** START OF DATA LINES **

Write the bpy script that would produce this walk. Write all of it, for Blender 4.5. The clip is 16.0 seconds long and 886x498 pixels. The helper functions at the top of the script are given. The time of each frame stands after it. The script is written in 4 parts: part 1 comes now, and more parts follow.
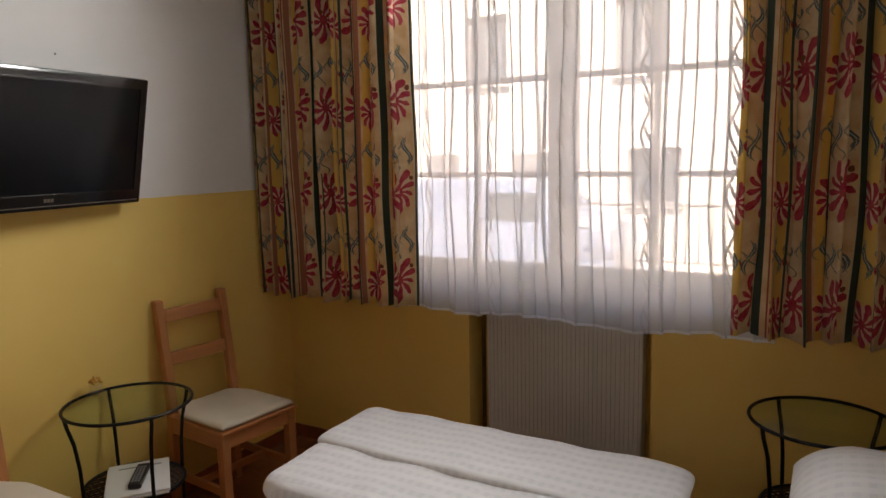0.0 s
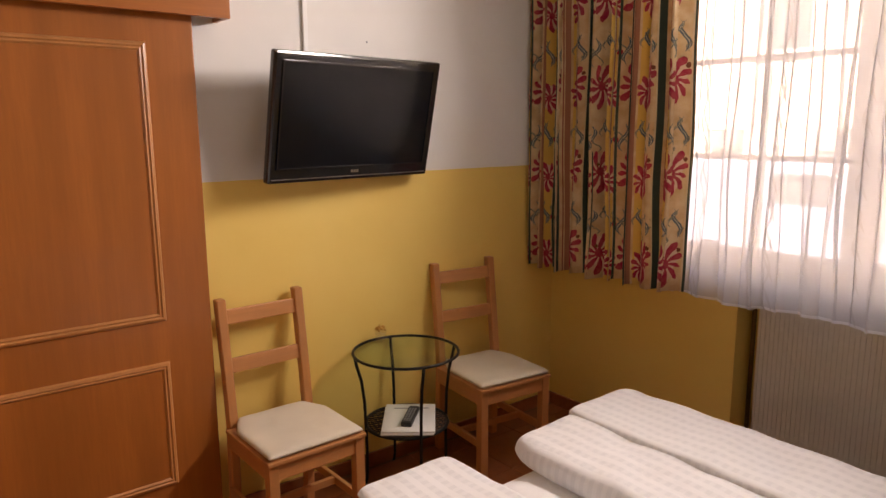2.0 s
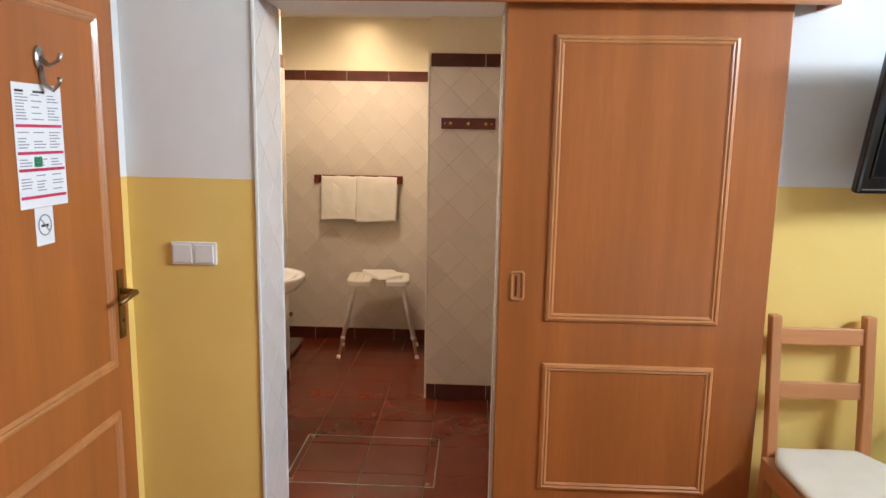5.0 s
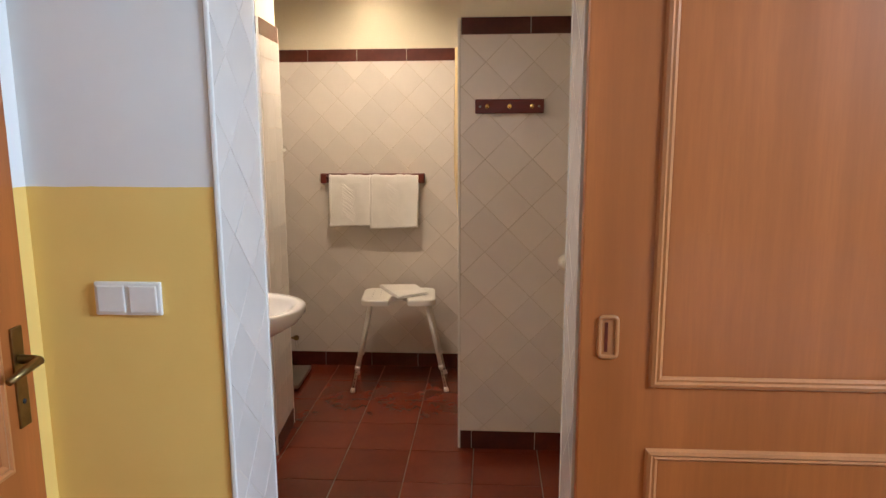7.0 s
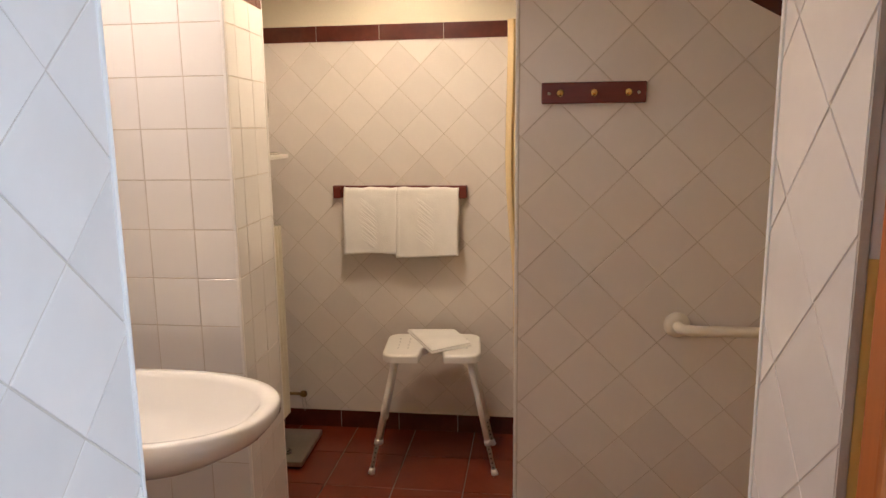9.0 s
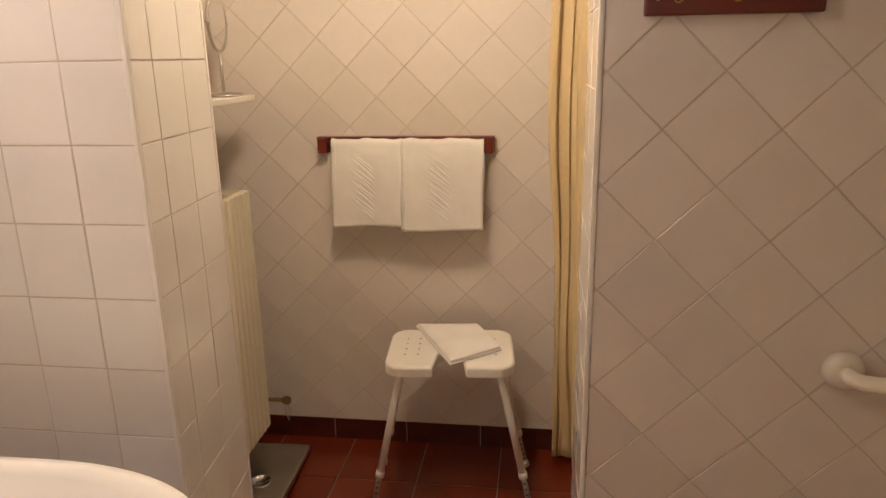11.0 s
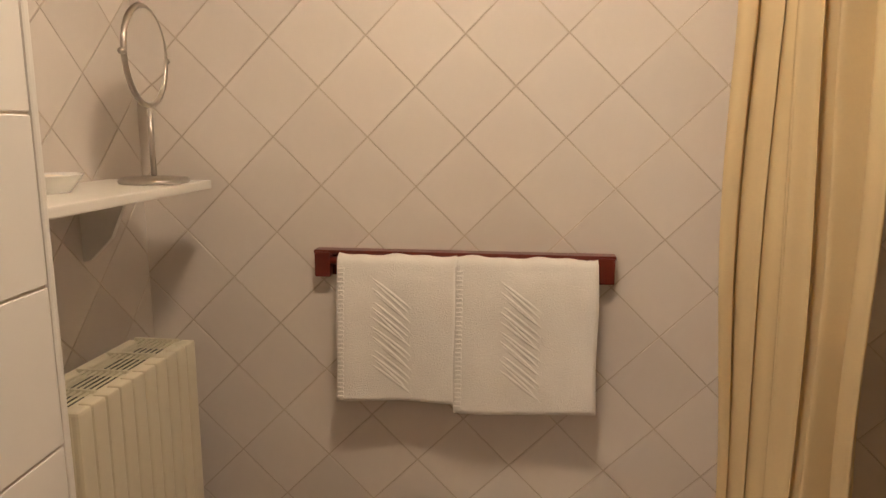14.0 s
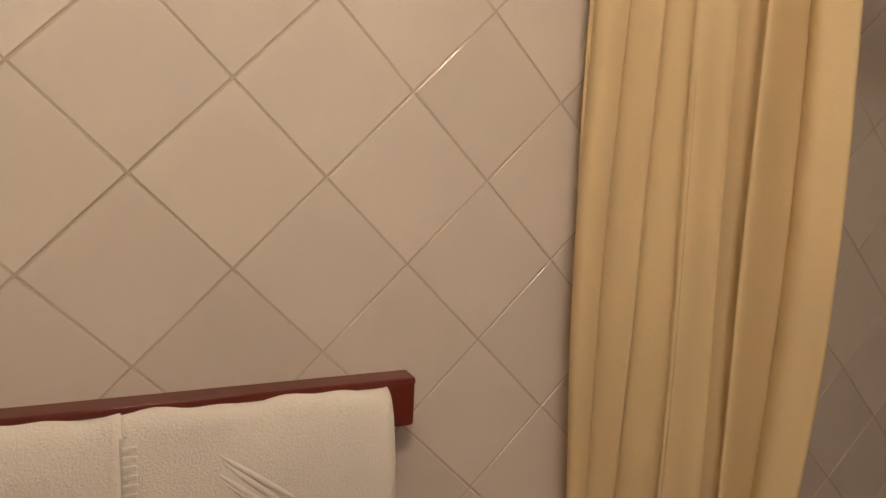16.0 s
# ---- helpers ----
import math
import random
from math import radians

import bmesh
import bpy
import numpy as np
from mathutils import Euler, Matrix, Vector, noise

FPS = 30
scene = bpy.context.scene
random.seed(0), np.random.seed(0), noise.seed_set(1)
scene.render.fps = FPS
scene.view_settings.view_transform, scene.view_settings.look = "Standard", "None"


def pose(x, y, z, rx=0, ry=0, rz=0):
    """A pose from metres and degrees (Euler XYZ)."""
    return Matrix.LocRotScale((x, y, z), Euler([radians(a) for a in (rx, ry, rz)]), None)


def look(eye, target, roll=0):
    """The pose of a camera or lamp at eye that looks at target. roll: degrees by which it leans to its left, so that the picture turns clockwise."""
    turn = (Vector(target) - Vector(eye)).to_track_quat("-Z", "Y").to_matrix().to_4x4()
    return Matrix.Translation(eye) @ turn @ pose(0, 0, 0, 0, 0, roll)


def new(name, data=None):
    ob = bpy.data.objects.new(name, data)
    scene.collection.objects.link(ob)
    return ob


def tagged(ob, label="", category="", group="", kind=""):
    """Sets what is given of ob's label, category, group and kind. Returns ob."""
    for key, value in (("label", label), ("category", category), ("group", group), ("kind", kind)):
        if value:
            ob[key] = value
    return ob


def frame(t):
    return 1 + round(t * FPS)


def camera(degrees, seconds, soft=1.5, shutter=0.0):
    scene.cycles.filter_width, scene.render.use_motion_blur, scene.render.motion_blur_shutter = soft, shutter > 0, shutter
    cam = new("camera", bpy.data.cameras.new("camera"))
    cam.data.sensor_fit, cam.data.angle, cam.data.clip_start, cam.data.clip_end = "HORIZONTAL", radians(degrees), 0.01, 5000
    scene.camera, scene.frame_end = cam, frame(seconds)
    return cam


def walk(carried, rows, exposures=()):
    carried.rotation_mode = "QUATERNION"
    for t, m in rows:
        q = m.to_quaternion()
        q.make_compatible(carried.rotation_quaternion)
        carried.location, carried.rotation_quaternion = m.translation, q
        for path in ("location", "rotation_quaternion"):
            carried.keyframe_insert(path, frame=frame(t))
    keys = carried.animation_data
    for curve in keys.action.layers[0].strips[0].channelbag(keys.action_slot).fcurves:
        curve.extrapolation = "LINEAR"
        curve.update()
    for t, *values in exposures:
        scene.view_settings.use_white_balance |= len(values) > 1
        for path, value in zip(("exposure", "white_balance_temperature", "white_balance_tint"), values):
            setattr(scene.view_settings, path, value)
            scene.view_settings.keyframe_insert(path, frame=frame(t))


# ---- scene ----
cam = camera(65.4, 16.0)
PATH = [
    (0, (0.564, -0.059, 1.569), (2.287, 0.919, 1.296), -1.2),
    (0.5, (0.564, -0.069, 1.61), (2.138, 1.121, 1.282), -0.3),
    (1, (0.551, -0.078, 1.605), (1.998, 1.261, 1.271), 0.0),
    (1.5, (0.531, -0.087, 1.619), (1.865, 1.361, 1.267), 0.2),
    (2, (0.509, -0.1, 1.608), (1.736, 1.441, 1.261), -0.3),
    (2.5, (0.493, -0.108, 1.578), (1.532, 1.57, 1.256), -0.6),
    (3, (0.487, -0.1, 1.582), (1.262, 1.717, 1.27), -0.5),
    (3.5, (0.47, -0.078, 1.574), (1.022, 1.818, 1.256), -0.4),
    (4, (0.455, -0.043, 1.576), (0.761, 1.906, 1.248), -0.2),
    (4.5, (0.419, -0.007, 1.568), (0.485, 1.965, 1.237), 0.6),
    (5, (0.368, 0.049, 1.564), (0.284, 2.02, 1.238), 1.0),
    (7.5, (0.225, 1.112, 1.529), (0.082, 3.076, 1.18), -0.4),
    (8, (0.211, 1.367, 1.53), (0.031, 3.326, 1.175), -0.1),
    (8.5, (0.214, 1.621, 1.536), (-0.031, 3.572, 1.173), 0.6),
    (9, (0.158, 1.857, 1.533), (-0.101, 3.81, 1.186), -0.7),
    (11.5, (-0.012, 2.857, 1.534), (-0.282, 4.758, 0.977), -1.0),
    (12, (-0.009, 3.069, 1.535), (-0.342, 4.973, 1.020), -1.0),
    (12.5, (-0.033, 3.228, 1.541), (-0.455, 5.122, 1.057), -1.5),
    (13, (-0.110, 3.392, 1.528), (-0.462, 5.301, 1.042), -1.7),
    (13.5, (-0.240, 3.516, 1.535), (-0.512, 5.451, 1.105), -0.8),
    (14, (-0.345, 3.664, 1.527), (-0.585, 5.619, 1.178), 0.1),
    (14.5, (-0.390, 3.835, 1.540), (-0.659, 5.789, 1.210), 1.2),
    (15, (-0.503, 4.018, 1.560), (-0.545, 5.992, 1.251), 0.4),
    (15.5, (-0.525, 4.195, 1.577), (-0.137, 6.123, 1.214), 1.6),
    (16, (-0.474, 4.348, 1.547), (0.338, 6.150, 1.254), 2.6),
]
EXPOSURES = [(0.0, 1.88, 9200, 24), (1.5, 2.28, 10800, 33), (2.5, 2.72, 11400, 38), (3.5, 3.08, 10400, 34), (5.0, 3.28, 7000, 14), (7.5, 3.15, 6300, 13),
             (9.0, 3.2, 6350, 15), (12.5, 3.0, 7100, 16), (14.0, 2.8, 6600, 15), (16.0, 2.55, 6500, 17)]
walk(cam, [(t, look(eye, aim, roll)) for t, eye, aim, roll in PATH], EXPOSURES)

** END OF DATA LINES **

_INSTRUCTION_
Exclude the pictures, and transcribe all of the material exactly.

_TASK RESPONSE_
Write the bpy script that would produce this walk. Write all of it, for Blender 4.5. The clip is 16.0 seconds long and 886x498 pixels. The helper functions at the top of the script are given. The time of each frame stands after it. The script is written in 4 parts: part 1 comes now, and more parts follow.
0.0 s
2.0 s
5.0 s
7.0 s
9.0 s
11.0 s
14.0 s
16.0 s
# ---- helpers ----
import math
import random
from math import radians

import bmesh
import bpy
import numpy as np
from mathutils import Euler, Matrix, Vector, noise

FPS = 30
scene = bpy.context.scene
random.seed(0), np.random.seed(0), noise.seed_set(1)
scene.render.fps = FPS
scene.view_settings.view_transform, scene.view_settings.look = "Standard", "None"


def pose(x, y, z, rx=0, ry=0, rz=0):
    """A pose from metres and degrees (Euler XYZ)."""
    return Matrix.LocRotScale((x, y, z), Euler([radians(a) for a in (rx, ry, rz)]), None)


def look(eye, target, roll=0):
    """The pose of a camera or lamp at eye that looks at target. roll: degrees by which it leans to its left, so that the picture turns clockwise."""
    turn = (Vector(target) - Vector(eye)).to_track_quat("-Z", "Y").to_matrix().to_4x4()
    return Matrix.Translation(eye) @ turn @ pose(0, 0, 0, 0, 0, roll)


def new(name, data=None):
    ob = bpy.data.objects.new(name, data)
    scene.collection.objects.link(ob)
    return ob


def tagged(ob, label="", category="", group="", kind=""):
    """Sets what is given of ob's label, category, group and kind. Returns ob."""
    for key, value in (("label", label), ("category", category), ("group", group), ("kind", kind)):
        if value:
            ob[key] = value
    return ob


def frame(t):
    return 1 + round(t * FPS)


def camera(degrees, seconds, soft=1.5, shutter=0.0):
    scene.cycles.filter_width, scene.render.use_motion_blur, scene.render.motion_blur_shutter = soft, shutter > 0, shutter
    cam = new("camera", bpy.data.cameras.new("camera"))
    cam.data.sensor_fit, cam.data.angle, cam.data.clip_start, cam.data.clip_end = "HORIZONTAL", radians(degrees), 0.01, 5000
    scene.camera, scene.frame_end = cam, frame(seconds)
    return cam


def walk(carried, rows, exposures=()):
    carried.rotation_mode = "QUATERNION"
    for t, m in rows:
        q = m.to_quaternion()
        q.make_compatible(carried.rotation_quaternion)
        carried.location, carried.rotation_quaternion = m.translation, q
        for path in ("location", "rotation_quaternion"):
            carried.keyframe_insert(path, frame=frame(t))
    keys = carried.animation_data
    for curve in keys.action.layers[0].strips[0].channelbag(keys.action_slot).fcurves:
        curve.extrapolation = "LINEAR"
        curve.update()
    for t, *values in exposures:
        scene.view_settings.use_white_balance |= len(values) > 1
        for path, value in zip(("exposure", "white_balance_temperature", "white_balance_tint"), values):
            setattr(scene.view_settings, path, value)
            scene.view_settings.keyframe_insert(path, frame=frame(t))


# ---- scene ----
cam = camera(65.4, 16.0)
PATH = [
    (0, (0.564, -0.059, 1.569), (2.287, 0.919, 1.296), -1.2),
    (0.5, (0.564, -0.069, 1.61), (2.138, 1.121, 1.282), -0.3),
    (1, (0.551, -0.078, 1.605), (1.998, 1.261, 1.271), 0.0),
    (1.5, (0.531, -0.087, 1.619), (1.865, 1.361, 1.267), 0.2),
    (2, (0.509, -0.1, 1.608), (1.736, 1.441, 1.261), -0.3),
    (2.5, (0.493, -0.108, 1.578), (1.532, 1.57, 1.256), -0.6),
    (3, (0.487, -0.1, 1.582), (1.262, 1.717, 1.27), -0.5),
    (3.5, (0.47, -0.078, 1.574), (1.022, 1.818, 1.256), -0.4),
    (4, (0.455, -0.043, 1.576), (0.761, 1.906, 1.248), -0.2),
    (4.5, (0.419, -0.007, 1.568), (0.485, 1.965, 1.237), 0.6),
    (5, (0.368, 0.049, 1.564), (0.284, 2.02, 1.238), 1.0),
    (7.5, (0.225, 1.112, 1.529), (0.082, 3.076, 1.18), -0.4),
    (8, (0.211, 1.367, 1.53), (0.031, 3.326, 1.175), -0.1),
    (8.5, (0.214, 1.621, 1.536), (-0.031, 3.572, 1.173), 0.6),
    (9, (0.158, 1.857, 1.533), (-0.101, 3.81, 1.186), -0.7),
    (11.5, (-0.012, 2.857, 1.534), (-0.282, 4.758, 0.977), -1.0),
    (12, (-0.009, 3.069, 1.535), (-0.342, 4.973, 1.020), -1.0),
    (12.5, (-0.033, 3.228, 1.541), (-0.455, 5.122, 1.057), -1.5),
    (13, (-0.110, 3.392, 1.528), (-0.462, 5.301, 1.042), -1.7),
    (13.5, (-0.240, 3.516, 1.535), (-0.512, 5.451, 1.105), -0.8),
    (14, (-0.345, 3.664, 1.527), (-0.585, 5.619, 1.178), 0.1),
    (14.5, (-0.390, 3.835, 1.540), (-0.659, 5.789, 1.210), 1.2),
    (15, (-0.503, 4.018, 1.560), (-0.545, 5.992, 1.251), 0.4),
    (15.5, (-0.525, 4.195, 1.577), (-0.137, 6.123, 1.214), 1.6),
    (16, (-0.474, 4.348, 1.547), (0.338, 6.150, 1.254), 2.6),
]
EXPOSURES = [(0.0, 1.88, 9200, 24), (1.5, 2.28, 10800, 33), (2.5, 2.72, 11400, 38), (3.5, 3.08, 10400, 34), (5.0, 3.28, 7000, 14), (7.5, 3.15, 6300, 13),
             (9.0, 3.2, 6350, 15), (12.5, 3.0, 7100, 16), (14.0, 2.8, 6600, 15), (16.0, 2.55, 6500, 17)]
walk(cam, [(t, look(eye, aim, roll)) for t, eye, aim, roll in PATH], EXPOSURES)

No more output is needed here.